■ Work required ■
Retype, please, the listing from its opening line through the line that contains "return tagged(ob, label, category, group, kind)", both included, without the pictures.
# START OF Input data
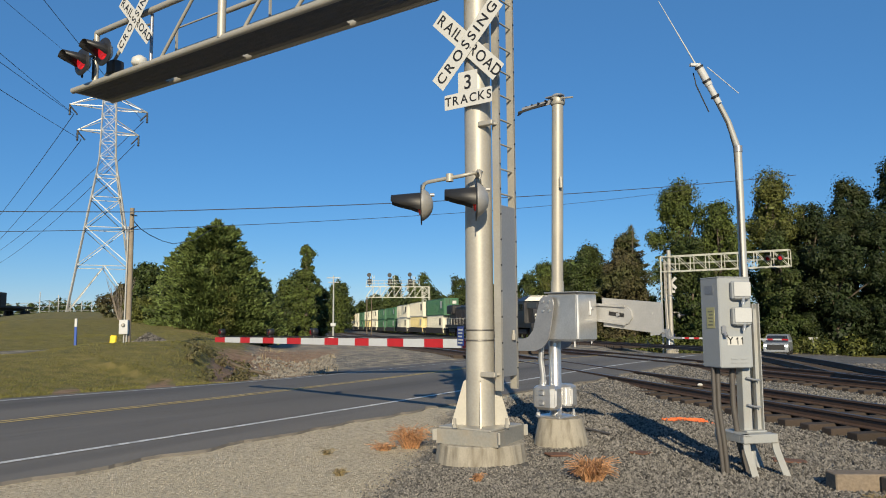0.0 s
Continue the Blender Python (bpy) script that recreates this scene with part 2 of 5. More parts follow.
    def prism(self, poly, t, slot=0, m=None):
        """A flat outline in the xz plane, t thick along y (from 0 to t)."""
        n = len(poly)
        v = [(x, 0, z) for x, z in poly] + [(x, t, z) for x, z in poly]
        f = [tuple(range(n)), tuple(range(2 * n - 1, n - 1, -1))] + [(i, n + i, n + (i + 1) % n, (i + 1) % n) for i in range(n)]
        return self.add(v, f, slot, False, m)


def mesh_of(name, mb, mats):
    me = bpy.data.meshes.new(name)
    me.from_pydata(mb.v, [], mb.f)
    for m in mats if isinstance(mats, (list, tuple)) else [mats]:
        me.materials.append(m)
    me.polygons.foreach_set("material_index", mb.m)
    me.polygons.foreach_set("use_smooth", mb.s)
    me.update()
    return me


def part(name, mb, mats, parent=None, label="", m=None):
    ob = new(name, mesh_of(name, mb, mats))
    if parent:
        ob.parent = parent
    if m is not None:
        ob.matrix_basis = m
    if label:
        tagged(ob, label)
    return ob


def thing(name, m, label, category, group="", kind=""):
    ob = new(name)
    ob.matrix_basis = m
    ob.empty_display_size = 0.2
    return tagged(ob, label, category, group, kind)


def letters(words, size, material, parent, m, gap=0.2):
    """One flat mesh a letter, set on a line round the centre of m; gap: the space between letters, in letter heights."""
    made = []
    for ch in words:
        if ch == " ":
            made.append((None, 0.0, size * 0.35))
            continue
        if ch == "1":
            one = MB().prism([(0.0, -0.36), (0.10, -0.36), (0.10, 0.36), (0.03, 0.36), (-0.13, 0.22), (-0.13, 0.11), (0.0, 0.20)], 0.0016)
            me = mesh_of("letter", one, material)
            me.transform(pose(0, 0, 0.0008, -90) @ Matrix.Diagonal((size, 1, size, 1)))
            made.append((me, -0.13 * size, 0.23 * size))
            continue
        c = bpy.data.curves.new("letter", "FONT")
        c.body, c.size, c.align_y, c.extrude, c.offset = ch, size, "CENTER", 0.0008, size * 0.012
        tmp = bpy.data.objects.new("letter", c)
        me = bpy.data.meshes.new_from_object(tmp)
        bpy.data.objects.remove(tmp)
        me.materials.clear()
        me.materials.append(material)
        xs = [v.co.x for v in me.vertices]
        made.append((me, min(xs), max(xs) - min(xs)))
    total = sum(w for _, _, w in made) + size * gap * (len(made) - 1)
    x = -total / 2
    for me, x0, w in made:
        if me:
            ob = new("letter", me)
            ob.parent, ob.matrix_basis = parent, m @ pose(x - x0, 0, 0)
        x += w + size * gap


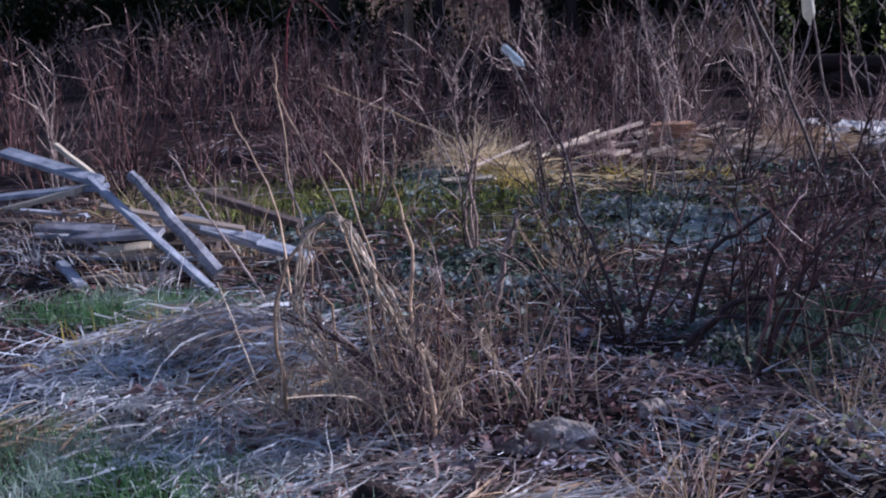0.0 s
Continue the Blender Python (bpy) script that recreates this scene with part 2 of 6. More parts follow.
def plastic(name, colour, body=0.55, rough=0.3, clear=0.15):
    """A thin-walled bottle: part light let through, part gloss."""
    m = bpy.data.materials.new(name)
    m.use_nodes = True
    t = m.node_tree
    add, link = t.nodes.new, t.links.new
    b, out = t.nodes["Principled BSDF"], t.nodes["Material Output"]
    b.inputs["Roughness"].default_value = rough
    b.inputs["Base Color"].default_value = (*colour, 1)
    b.inputs["Specular IOR Level"].default_value = 0.6
    n, r, mx = add("ShaderNodeTexNoise"), add("ShaderNodeMapRange"), add("ShaderNodeMixRGB")
    co = add("ShaderNodeTexCoord")
    link(co.outputs["Object"], n.inputs["Vector"])
    n.inputs["Scale"].default_value, n.inputs["Detail"].default_value = 14, 5
    r.inputs["From Min"].default_value, r.inputs["From Max"].default_value = 0.35, 0.7
    link(n.outputs[0], r.inputs[0])
    link(r.outputs[0], mx.inputs[0])
    mx.inputs[1].default_value = (*colour, 1)
    mx.inputs[2].default_value = (*[min(1, v * 0.6) for v in colour], 1)
    link(mx.outputs[0], b.inputs["Base Color"])
    bp = add("ShaderNodeBump")
    bp.inputs["Strength"].default_value, bp.inputs["Distance"].default_value = 0.4, 0.01
    link(n.outputs[0], bp.inputs["Height"])
    link(bp.outputs[0], b.inputs["Normal"])
    tr, ms = add("ShaderNodeBsdfTranslucent"), add("ShaderNodeMixShader")
    link(mx.outputs[0], tr.inputs["Color"])
    ms.inputs[0].default_value = body
    link(b.outputs[0], ms.inputs[1])
    link(tr.outputs[0], ms.inputs[2])
    cl, mc = add("ShaderNodeBsdfTransparent"), add("ShaderNodeMixShader")
    mc.inputs[0].default_value = clear
    link(ms.outputs[0], mc.inputs[1])
    link(cl.outputs[0], mc.inputs[2])
    link(mc.outputs[0], out.inputs["Surface"])
    return m


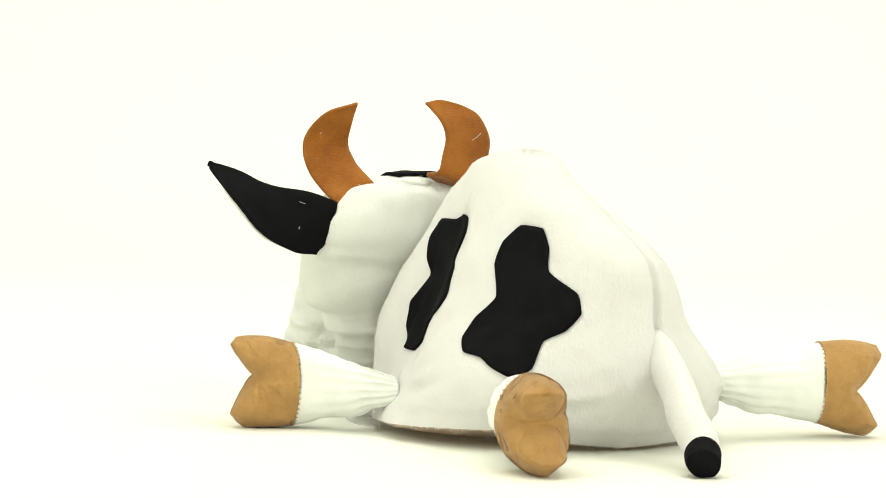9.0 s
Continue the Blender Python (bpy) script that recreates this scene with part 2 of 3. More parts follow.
def crown(angle, z):
    """Point of the crown at an angle (radians, seen from above) and a height."""
    angle, z = np.broadcast_arrays(np.asarray(angle, float), np.asarray(z, float))
    zz = np.clip(z, 0.002, LEVELS[-1])
    t = np.interp(zz.ravel(), LEVELS, np.arange(6) / 5)
    c = curve(SHAPE, t).reshape(*zz.shape, 9)
    waves = [np.ones_like(angle)] + [g(k * angle) for k in (1, 2, 3, 4) for g in (np.cos, np.sin)]
    r = sum(c[..., i] * waves[i] for i in range(9))
    up = np.clip((z - LEVELS[-1]) / (TOP - LEVELS[-1]), 0, 1)
    r = np.maximum(r, 0.012)
    # the front panel runs out under the head
    front = np.exp(-(np.angle(np.exp(1j * (angle - radians(-93)))) / 0.5) ** 2)
    r = r + front * np.interp(z, (0.01, 0.045, 0.08, 0.115, 0.14), (0.038, 0.028, 0.011, 0.004, 0.0))
    # swellings and hollows: angle, height, spread of both, in degrees and mm, and depth in mm
    for at, level, wide, tall, swell in ((-62, 75, 15, 36, 15), (80, 122, 17, 26, 5), (121, 115, 17, 20, -6), (148, 48, 20, 25, -7), (54, 44, 20, 25, -8),
                                         (-163, 74, 14, 20, -4), (-34, 49, 14, 18, -5), (-122, 126, 14, 16, 5), (172, 83, 11, 15, 3), (22, 85, 18, 36, -4)):
        off = np.degrees(np.angle(np.exp(1j * (angle - radians(at))))) / wide
        r = r + swell / 1000 * np.exp(-off**2 - ((z * 1000 - level) / tall) ** 2)
    # soft dents, the fold beside the front panel and the groove of the back seam
    P = np.stack([MID[0] + r * np.cos(angle), MID[1] + r * np.sin(angle), z], -1)
    r = r + ripple(P, 0.002, 26, 3.0)[..., 0] + ripple(P, 0.001, 80, 5.0)[..., 0]
    for at, wide, deep, low, high in ((95, 0.022, 0.006, 0.03, 0.185), (-47, 0.05, 0.004, 0.02, 0.13), (-138, 0.06, 0.003, 0.02, 0.14)):
        off = np.angle(np.exp(1j * (angle - radians(at)))) / wide
        r = r - deep * np.exp(-off**2) * np.clip((z - low) / 0.03, 0, 1) * np.clip((high - z) / 0.03, 0, 1)
    r = r - 0.002 * np.exp(-(np.angle(np.exp(1j * (angle - radians(122)))) / 0.25) ** 2 - ((z - 0.117) / 0.028) ** 2)
    # the back is tucked in under itself near the paper
    r = r - 0.02 * np.clip(np.sin(angle) + 0.1, 0, 1) ** 0.7 * np.clip((0.045 - z) / 0.045, 0, 1) ** 2
    # pinched tuck high on the back, with small folds that run down from it
    off = np.angle(np.exp(1j * (angle - radians(118))))
    r = r - 0.008 * np.exp(-(off / 0.14) ** 2 - ((z - 0.151) / 0.006) ** 2)
    r = r + 0.0022 * np.cos(off * 34) * np.exp(-(off / 0.3) ** 2) * np.clip((0.151 - z) / 0.006, 0, 1) * np.exp(-((z - 0.14) / 0.012) ** 2)
    # gathers over each leg's seam and along the sides
    for at, level, slope in ((4, 36, 0.5), (-22, 30, -0.4), (62, 30, 0.3), (128, 34, -0.5), (150, 30, 0.4), (-170, 36, 0.5), (-150, 40, -0.4), (-128, 32, 0.5)):
        off = np.degrees(np.angle(np.exp(1j * (angle - radians(at)))))
        r = r + 0.0022 * np.sin((z * 1000 - level - slope * off) / 2.6) * np.exp(-(off / 15) ** 2 - ((z * 1000 - level) / 11) ** 2)
    r = r * np.sqrt(np.maximum(1 - up**1.5, 0))
    return np.stack([MID[0] + r * np.cos(angle), MID[1] + r * np.sin(angle), z], -1)


def hem(angle):
    """Height of the crown's lower edge: on the paper behind, lifted at the sides and in front."""
    deg = (np.degrees(angle) + 180) % 360 - 180
    return np.interp(deg, (-180, -140, -95, -60, -30, 0, 40, 70, 90, 120, 150, 180),
                     (0.015, 0.015, 0.020, 0.012, 0.008, 0.010, 0.013, 0.005, 0.002, 0.004, 0.011, 0.015))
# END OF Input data
■ Answer for this exercise ■
0.0 s
Continue the Blender Python (bpy) script that recreates this scene with part 2 of 5. More parts follow.
    def prism(self, poly, t, slot=0, m=None):
        """A flat outline in the xz plane, t thick along y (from 0 to t)."""
        n = len(poly)
        v = [(x, 0, z) for x, z in poly] + [(x, t, z) for x, z in poly]
        f = [tuple(range(n)), tuple(range(2 * n - 1, n - 1, -1))] + [(i, n + i, n + (i + 1) % n, (i + 1) % n) for i in range(n)]
        return self.add(v, f, slot, False, m)


def mesh_of(name, mb, mats):
    me = bpy.data.meshes.new(name)
    me.from_pydata(mb.v, [], mb.f)
    for m in mats if isinstance(mats, (list, tuple)) else [mats]:
        me.materials.append(m)
    me.polygons.foreach_set("material_index", mb.m)
    me.polygons.foreach_set("use_smooth", mb.s)
    me.update()
    return me


def part(name, mb, mats, parent=None, label="", m=None):
    ob = new(name, mesh_of(name, mb, mats))
    if parent:
        ob.parent = parent
    if m is not None:
        ob.matrix_basis = m
    if label:
        tagged(ob, label)
    return ob


def thing(name, m, label, category, group="", kind=""):
    ob = new(name)
    ob.matrix_basis = m
    ob.empty_display_size = 0.2
    return tagged(ob, label, category, group, kind)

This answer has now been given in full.